Microsoft's entry will stir the speech recognition market, according to Yankee Group and Gartner Inc. analysts. However, Microsoft
has to prove itself in the market and users need to be aware that creating a speech recognition system is more complex than
Microsoft makes it sound in its marketing messages, they said.
"Speech applications and a voice user interface are pretty tricky to do. That may well get lost in the first version of the
Microsoft marketing hype that will go out there," said Steve Cramoysan, a principal analyst at Gartner. "If you're going to
use Microsoft Speech Server, use professional services people who know exactly what they're doing."
Yankee Group Senior Analyst Art Schoeller in a research note last year issued the same warning to potential Speech Server
users. "It is dangerous to imply that any Web developer will speech-enable applications, because not all have proper training
in the best practices for dialog design," he wrote.
Still, Microsoft's entry into the speech recognition market is a significant event, Cramoysan said. "Microsoft will certainly
shake up this market, but I think we're going to be looking at the second and third version of this product when they will
become much more competitive than with this first release of the product," he said.
Nuance, fingered by Mastan as Microsoft's chief rival, agrees with the analysts and goes a step further. "Microsoft is developing
an inexpensive and easy way for developers to design really bad applications," said Kevin Chatow, principal product manager
at Nuance in Menlo Park, California. Adding speech to Web applications may not result in usable applications, he said.
While Microsoft may like to position Nuance's product as obscure, Chatow pointed out that Nuance supports VoiceXML 2.0, a
recognized standard, and not SALT, which is still making its way through the standards process. Furthermore, the Nuance product
isn't tied to Microsoft technologies, but also works with Java application servers.
Nuance on Tuesday plans to announce the third major release of its Nuance Voice Platform product. Release 3.0 adds support
for Linux in addition to Windows and Solaris and a new application design and deployment environment that promises to cut
development costs by about a third, the company said in a statement.
While in terms of acquisition cost the Nuance Voice Platform may be more expensive than Microsoft's Speech Server, the Microsoft
offering may end up costing more and paying back for itself later because of technology upgrades, development quirks and other
costs associated with setting up and running the product, Chatow said.
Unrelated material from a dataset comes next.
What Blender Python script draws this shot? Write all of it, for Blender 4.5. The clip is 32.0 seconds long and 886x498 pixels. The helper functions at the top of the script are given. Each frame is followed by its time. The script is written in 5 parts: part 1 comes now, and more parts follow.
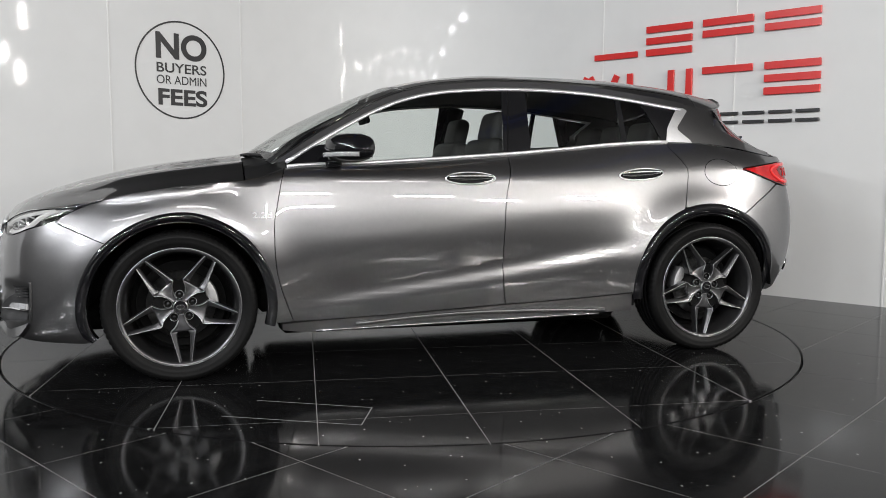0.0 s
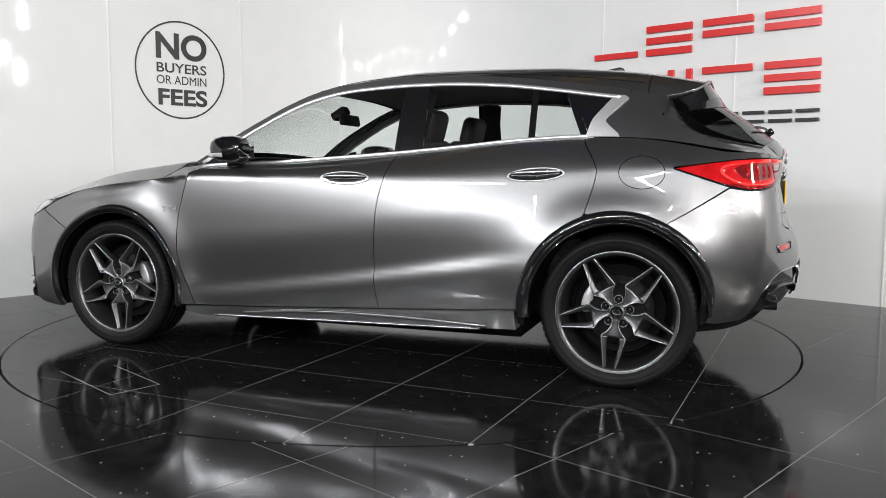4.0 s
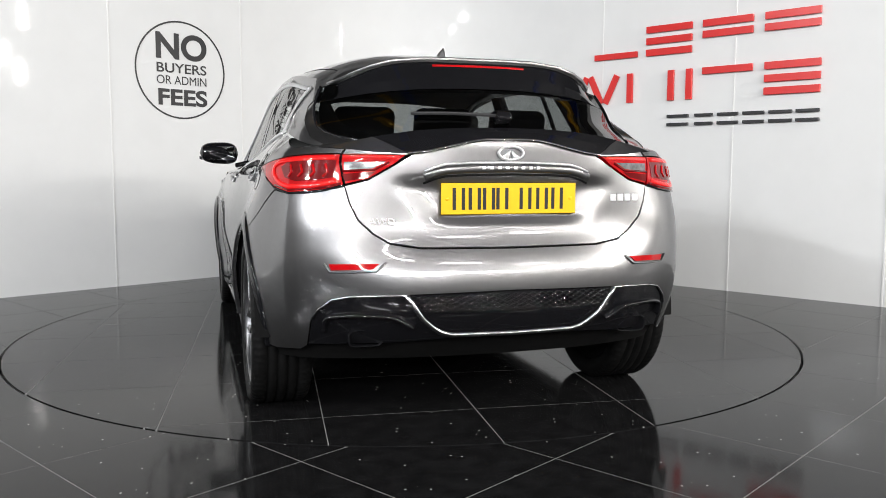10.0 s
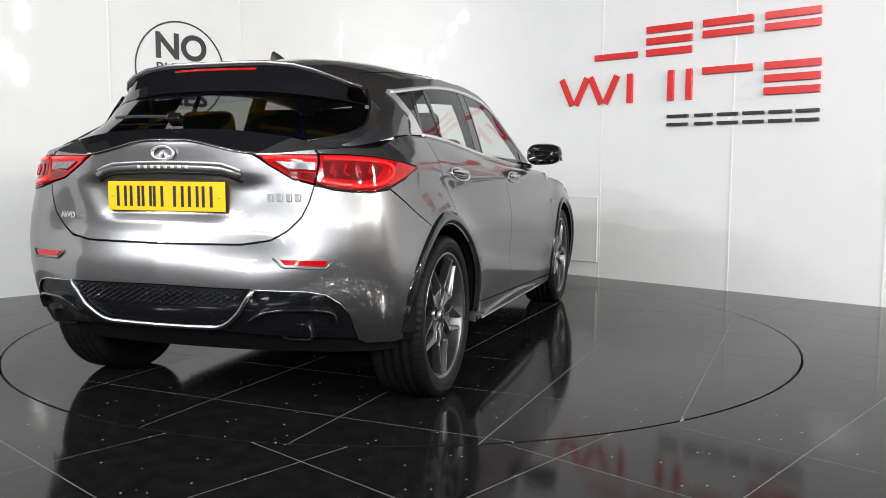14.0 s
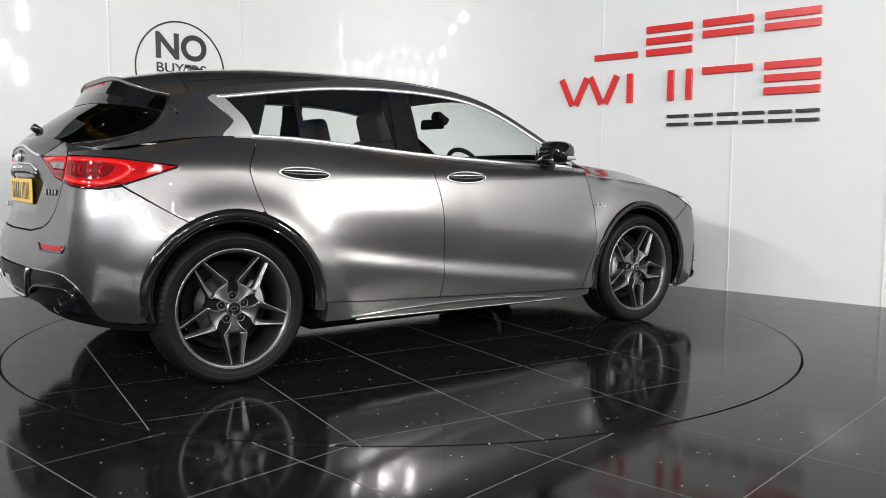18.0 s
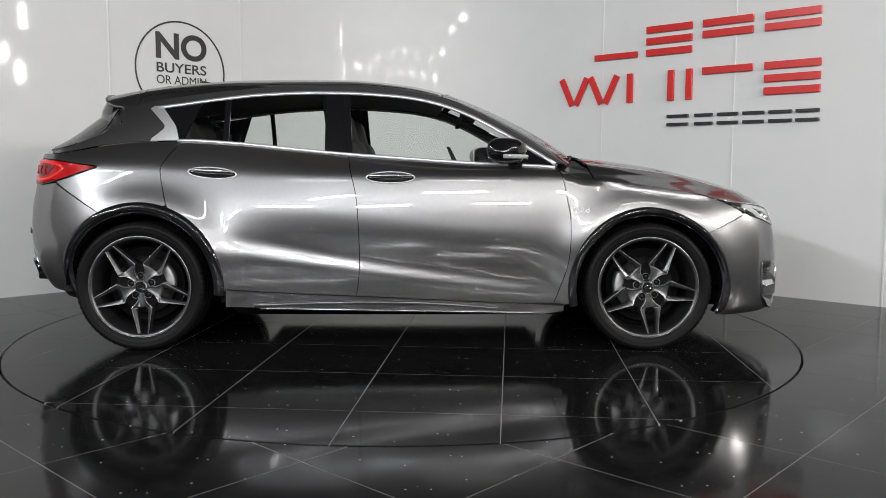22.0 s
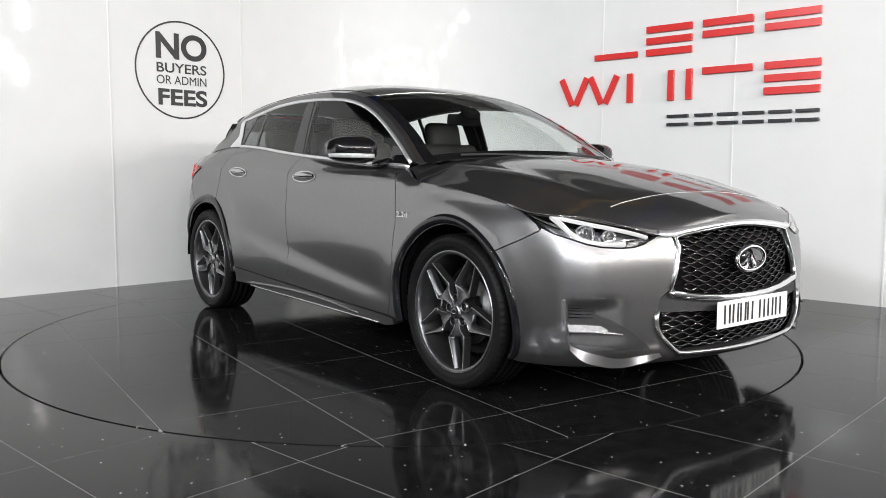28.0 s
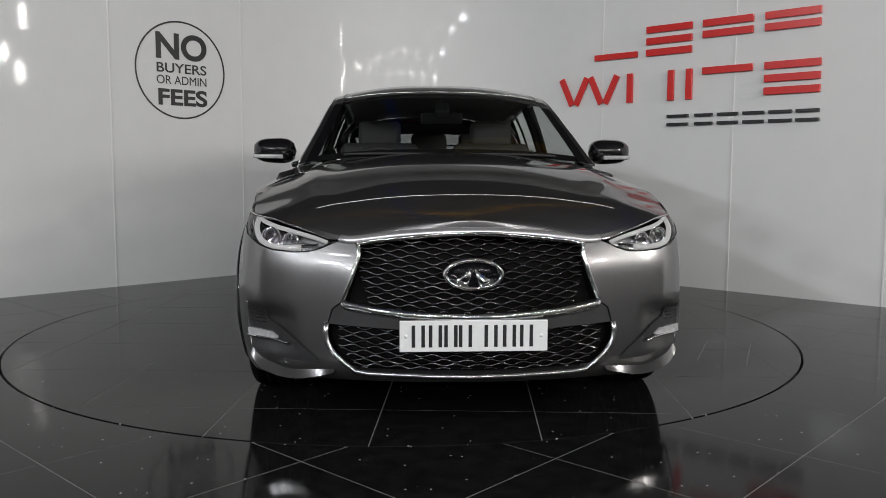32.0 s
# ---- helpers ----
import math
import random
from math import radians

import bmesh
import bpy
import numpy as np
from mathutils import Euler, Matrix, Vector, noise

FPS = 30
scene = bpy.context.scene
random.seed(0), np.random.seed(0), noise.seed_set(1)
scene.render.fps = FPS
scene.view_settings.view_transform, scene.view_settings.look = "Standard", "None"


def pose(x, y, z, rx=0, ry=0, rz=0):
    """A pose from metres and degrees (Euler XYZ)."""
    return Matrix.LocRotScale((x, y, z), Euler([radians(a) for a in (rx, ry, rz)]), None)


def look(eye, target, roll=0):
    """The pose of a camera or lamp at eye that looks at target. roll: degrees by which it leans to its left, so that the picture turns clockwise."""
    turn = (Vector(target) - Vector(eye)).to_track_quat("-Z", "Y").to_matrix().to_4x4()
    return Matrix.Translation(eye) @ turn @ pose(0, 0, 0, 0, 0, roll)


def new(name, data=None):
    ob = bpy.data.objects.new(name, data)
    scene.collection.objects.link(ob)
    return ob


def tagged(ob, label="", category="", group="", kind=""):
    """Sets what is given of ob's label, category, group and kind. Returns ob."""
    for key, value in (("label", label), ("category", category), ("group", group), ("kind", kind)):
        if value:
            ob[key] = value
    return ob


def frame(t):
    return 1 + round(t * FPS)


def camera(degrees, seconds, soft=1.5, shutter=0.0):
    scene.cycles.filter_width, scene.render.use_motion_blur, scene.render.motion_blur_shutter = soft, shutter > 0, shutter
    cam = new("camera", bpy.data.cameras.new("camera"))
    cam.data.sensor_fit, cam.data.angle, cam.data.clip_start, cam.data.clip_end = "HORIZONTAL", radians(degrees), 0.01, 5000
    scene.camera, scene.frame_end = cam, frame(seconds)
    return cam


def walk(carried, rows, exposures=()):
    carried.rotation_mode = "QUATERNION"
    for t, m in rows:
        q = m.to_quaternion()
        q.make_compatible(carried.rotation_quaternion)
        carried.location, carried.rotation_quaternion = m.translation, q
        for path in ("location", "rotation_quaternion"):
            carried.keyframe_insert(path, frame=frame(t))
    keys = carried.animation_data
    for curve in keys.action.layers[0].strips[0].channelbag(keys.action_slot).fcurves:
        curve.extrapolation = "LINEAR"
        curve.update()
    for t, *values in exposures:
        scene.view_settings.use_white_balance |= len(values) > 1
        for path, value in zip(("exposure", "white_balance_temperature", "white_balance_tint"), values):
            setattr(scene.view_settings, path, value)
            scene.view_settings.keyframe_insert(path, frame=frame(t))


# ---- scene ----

Gartner's Cramoysan said that while Microsoft does plan to offer its product at a lower price, that indeed does not mean it
will work out to cost less over a longer timeframe. "Although Microsoft is talking about fairly aggressive pricing, it is
an unproven product. We would caution people in terms of assuming that it would be lower cost in terms of total cost of ownership,"
Cramoysan said.
About 600 customers participated in Microsoft's Speech Server beta test and 30 in an early adopter program. One early adopter
is Seattle-based Grange Insurance Group, which with the help of a consultancy company developed a system its customers can
call to check the status of their payments.
Grange uses Microsoft software across its business, except for its policy management system, which runs on an IBM mainframe.
Going to Microsoft for speech recognition was a clear decision, said Ralph Carlile, chief information officer and vice president
of technology at Grange.
"I didn't see any technology out there that I was interested in going after. Other products had high failure rates and did
not offer integration into our back-end systems," he said.
Development of the speech recognition components only took two to three weeks, Carlile said. The company did have some issues
getting a telephony board for the server and hooking that up to its phone system, he said. But now Grange is testing the speech
applications with 750 of its policy holders and the results are good, he said.
Pricing for Microsoft's Speech Server products will be "an order of magnitude lower" than competing products, Mastan said.
Details will be announced next week. Yankee Group's Schoeller in his research note predicted Microsoft will undercut the competition
by about 30 percent.
Microsoft will offer free 180-day trial versions of its Speech Server software, which will initially only be available in
U.S. English. General availability of the software is expected to be a few weeks after launch.